Maybe LSU hadn’t gotten over its incredible comeback for naught from two days ago. Perhaps the team had ignored its coach’s pleas and prematurely turns its attention to the upcoming series at first-place Arkansas. An optimist could maybe argue it was an off night against a quality in-state foe.
Whatever the reason, LSU didn’t look like a team with much interest in playing baseball on Tuesday night.
Baseball teams always seem to look lifeless when they don’t hit, but LSU looked like a particularly defeated bunch in its penultimate midweek contest of the season. Louisiana Tech came into Alex Box Stadium and rolled 12-1 to hand the hosts their third consecutive loss.
“We kind of came out sluggish,” shortstop Josh Smith said. “That was a tough one. It was kind of embarrassing honestly. We didn’t come ready to play today.”
That certainly wasn’t the way Paul Mainieri and Co. wanted to begin a pivotal week with serious postseason implications on the line. The reeling Tigers will depart for Fayetteville on Wednesday afternoon still without their ace, Cole Henry.
The loss drops LSU (30-19) to an uninspiring 5-5 in games against in-state competition as the Tigers have now lost four of their last five meetings with Louisiana schools. Next week’s midweek finale against UNO will determine if LSU finishes the regular season above or below .500 in such games.
For what it’s worth, LSU’s 2017 team — the one that finished runner-up at the College World Series — was only 6-5 against in-state school, so take that fairly meaningless statistic for what it is.
Louisiana Tech quickly jumped on Chase Costello, who made the start with LSU piecing things together ahead of a trip to Arkansas. Costello gave up three earned runs in two-plus innings, and an error by Smith — his third in as many games — allowed an unearned run to score.
The deficit swelled to 7-0 as LSU paraded in a series of relievers who haven’t pitched much of late. Clay Moffitt, making his first appearance since April 18, allowed a run in the fourth and served up a long solo home run in the fifth.
“The main guys are tired and they needed rest,” Mainieri said. “I couldn’t use (Matt) Beck, (Trent) Vietmeier, (Todd) Peterson, (Zack) Hess or (Devin) Fontenot. You just can’t run those guys into the ground.”
LSU by comparison looked anemic offensively.

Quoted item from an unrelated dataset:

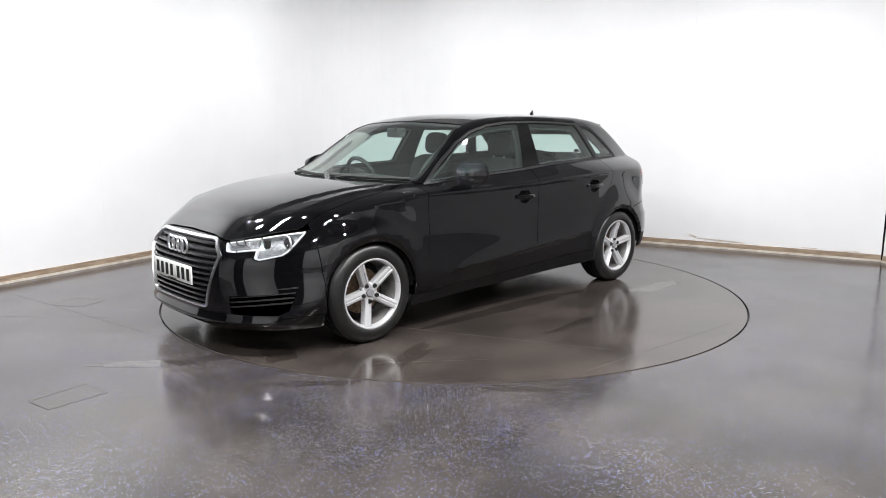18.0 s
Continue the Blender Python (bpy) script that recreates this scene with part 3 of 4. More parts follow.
panel("front_lip", front_net.cut(lambda p: p[:, 1] + 1e-6, lambda p: LIP_Z(np.abs(p[:, 1])) - 0.004 - p[:, 2], lambda p: p[:, 0] - 1.66, arch(HUB_F)), GLOSS_BLACK, car, both=True, lip=0.02, inset=-0.004)
tailgate = panel("tailgate", hatch_net.cut(pos(hatch), outside(lamp_r, GAP), outside(rear_pane, 0.0), lambda p: p[:, 2] - 0.665), PAINT, car, both=True)
panel("rear_window", hatch_net.cut(rear_pane, pos(hatch)), WINDOW_GLASS, car, "green-tinted rear window", both=True, lip=0, inset=0.004)
panel("rear_window_surround", hatch_net.cut(rear_pane, pos(hatch), lambda p: 0.055 - rear_pane(p)), GLOSS_BLACK, car, both=True, lip=0, inset=0.008)
rear_bumper = panel("rear_bumper", rear_net.cut(lambda p: p[:, 1] + 1e-6, lambda p: bumper_top(p) - GAP - p[:, 2], lambda p: -1.50 - p[:, 0], outside(lamp_r, GAP), arch(HUB_R), lambda p: p[:, 2] - 0.40), PAINT, car, both=True, lip=0.02)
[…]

LSU managed just two hits over the first six innings as Louisiana Tech lefty Logan Robbins cruised through the order. He retired nine in a row at one point only to have the streak broken by an error made behind him.
The aforementioned error did allow LSU to finally get on the board against Robbins, who’d pitched like vintage Tom Glavine to that point. Daniel Cabrera grounded an RBI single up the middle that chased Robbins from the game.
“It’s annoying really,” Smith said. “We can’t seem to get things going. We’ll hit good one day and then the next day we don’t hit good. So we’ll, I don’t know, try to pick it up a bit.”
Louisiana Tech quickly snuffed out any hopes of a comeback bid with four runs in the next inning against Aaron George.
It was all pretty much cosmetic from that point on as LSU lost by double-digit runs for the first time this season.
“Nothing really went right tonight,” Mainieri said. “Just a bad game all the way around. Give credit to Louisiana Tech. They’ve got a good ball club and they outplayed us tonight.”